%%

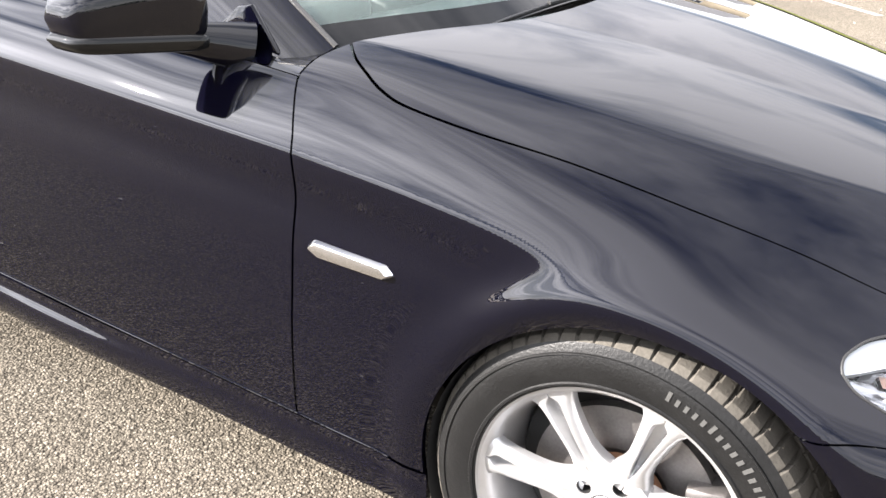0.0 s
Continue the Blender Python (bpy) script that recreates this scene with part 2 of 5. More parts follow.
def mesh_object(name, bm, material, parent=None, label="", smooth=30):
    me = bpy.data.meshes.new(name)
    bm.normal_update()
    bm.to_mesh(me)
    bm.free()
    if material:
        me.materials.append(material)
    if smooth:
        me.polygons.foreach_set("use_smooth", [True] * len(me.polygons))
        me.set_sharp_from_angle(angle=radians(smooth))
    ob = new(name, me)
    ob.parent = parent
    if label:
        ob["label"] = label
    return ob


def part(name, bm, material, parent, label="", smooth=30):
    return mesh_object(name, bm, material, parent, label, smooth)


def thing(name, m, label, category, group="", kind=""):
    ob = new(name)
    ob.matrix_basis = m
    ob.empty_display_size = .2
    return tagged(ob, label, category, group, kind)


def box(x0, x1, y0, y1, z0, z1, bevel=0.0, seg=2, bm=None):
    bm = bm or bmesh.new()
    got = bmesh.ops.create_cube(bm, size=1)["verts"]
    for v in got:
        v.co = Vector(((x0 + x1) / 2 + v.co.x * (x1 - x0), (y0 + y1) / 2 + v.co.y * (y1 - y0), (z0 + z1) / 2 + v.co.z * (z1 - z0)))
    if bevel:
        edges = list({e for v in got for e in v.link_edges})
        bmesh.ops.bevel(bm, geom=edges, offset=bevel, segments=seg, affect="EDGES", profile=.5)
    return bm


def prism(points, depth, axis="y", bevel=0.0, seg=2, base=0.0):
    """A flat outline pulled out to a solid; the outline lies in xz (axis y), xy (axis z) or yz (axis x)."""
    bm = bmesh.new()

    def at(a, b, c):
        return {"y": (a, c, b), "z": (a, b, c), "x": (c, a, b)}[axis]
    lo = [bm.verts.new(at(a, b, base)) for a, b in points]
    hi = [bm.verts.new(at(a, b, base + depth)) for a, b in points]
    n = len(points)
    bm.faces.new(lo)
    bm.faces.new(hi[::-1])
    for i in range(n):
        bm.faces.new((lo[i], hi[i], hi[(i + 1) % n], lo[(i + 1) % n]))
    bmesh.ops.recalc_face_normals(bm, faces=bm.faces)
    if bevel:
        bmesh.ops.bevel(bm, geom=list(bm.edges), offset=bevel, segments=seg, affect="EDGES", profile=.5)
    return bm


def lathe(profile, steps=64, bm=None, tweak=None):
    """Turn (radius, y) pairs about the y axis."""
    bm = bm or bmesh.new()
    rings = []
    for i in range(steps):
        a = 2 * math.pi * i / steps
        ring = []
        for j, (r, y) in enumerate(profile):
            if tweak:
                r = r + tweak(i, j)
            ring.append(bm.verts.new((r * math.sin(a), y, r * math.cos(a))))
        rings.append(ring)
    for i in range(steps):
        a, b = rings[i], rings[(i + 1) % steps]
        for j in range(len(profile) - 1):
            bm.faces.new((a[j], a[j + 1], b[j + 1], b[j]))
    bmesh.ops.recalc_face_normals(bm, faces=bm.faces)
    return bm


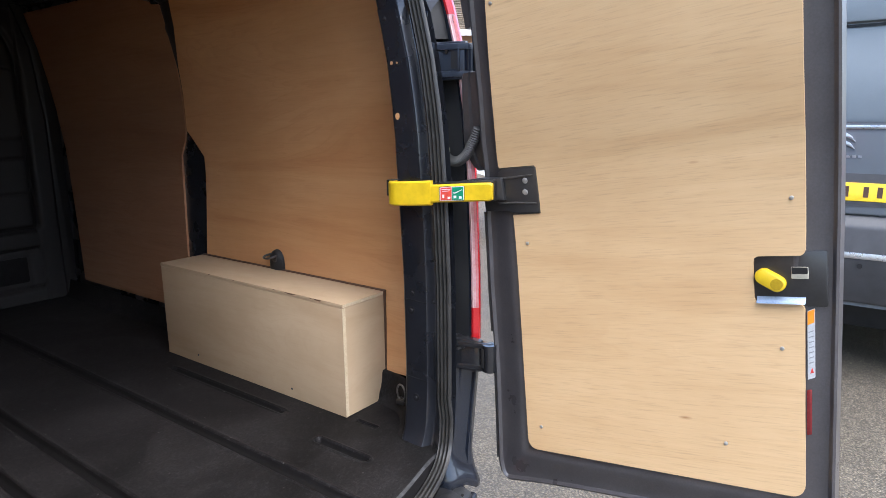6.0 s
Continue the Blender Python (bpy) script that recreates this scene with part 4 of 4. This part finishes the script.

%%

Return the lines from the line with "More parts follow." through the line with "bm = bmesh.new()", inclusive, exactly as they stand, and nothing else.

- _TASK RESPONSE_
Continue the Blender Python (bpy) script that recreates this scene with part 2 of 5. More parts follow.
def mesh_object(name, bm, material, parent=None, label="", smooth=30):
    me = bpy.data.meshes.new(name)
    bm.normal_update()
    bm.to_mesh(me)
    bm.free()
    if material:
        me.materials.append(material)
    if smooth:
        me.polygons.foreach_set("use_smooth", [True] * len(me.polygons))
        me.set_sharp_from_angle(angle=radians(smooth))
    ob = new(name, me)
    ob.parent = parent
    if label:
        ob["label"] = label
    return ob


def part(name, bm, material, parent, label="", smooth=30):
    return mesh_object(name, bm, material, parent, label, smooth)


def thing(name, m, label, category, group="", kind=""):
    ob = new(name)
    ob.matrix_basis = m
    ob.empty_display_size = .2
    return tagged(ob, label, category, group, kind)


def box(x0, x1, y0, y1, z0, z1, bevel=0.0, seg=2, bm=None):
    bm = bm or bmesh.new()
    got = bmesh.ops.create_cube(bm, size=1)["verts"]
    for v in got:
        v.co = Vector(((x0 + x1) / 2 + v.co.x * (x1 - x0), (y0 + y1) / 2 + v.co.y * (y1 - y0), (z0 + z1) / 2 + v.co.z * (z1 - z0)))
    if bevel:
        edges = list({e for v in got for e in v.link_edges})
        bmesh.ops.bevel(bm, geom=edges, offset=bevel, segments=seg, affect="EDGES", profile=.5)
    return bm


def prism(points, depth, axis="y", bevel=0.0, seg=2, base=0.0):
    """A flat outline pulled out to a solid; the outline lies in xz (axis y), xy (axis z) or yz (axis x)."""
    bm = bmesh.new()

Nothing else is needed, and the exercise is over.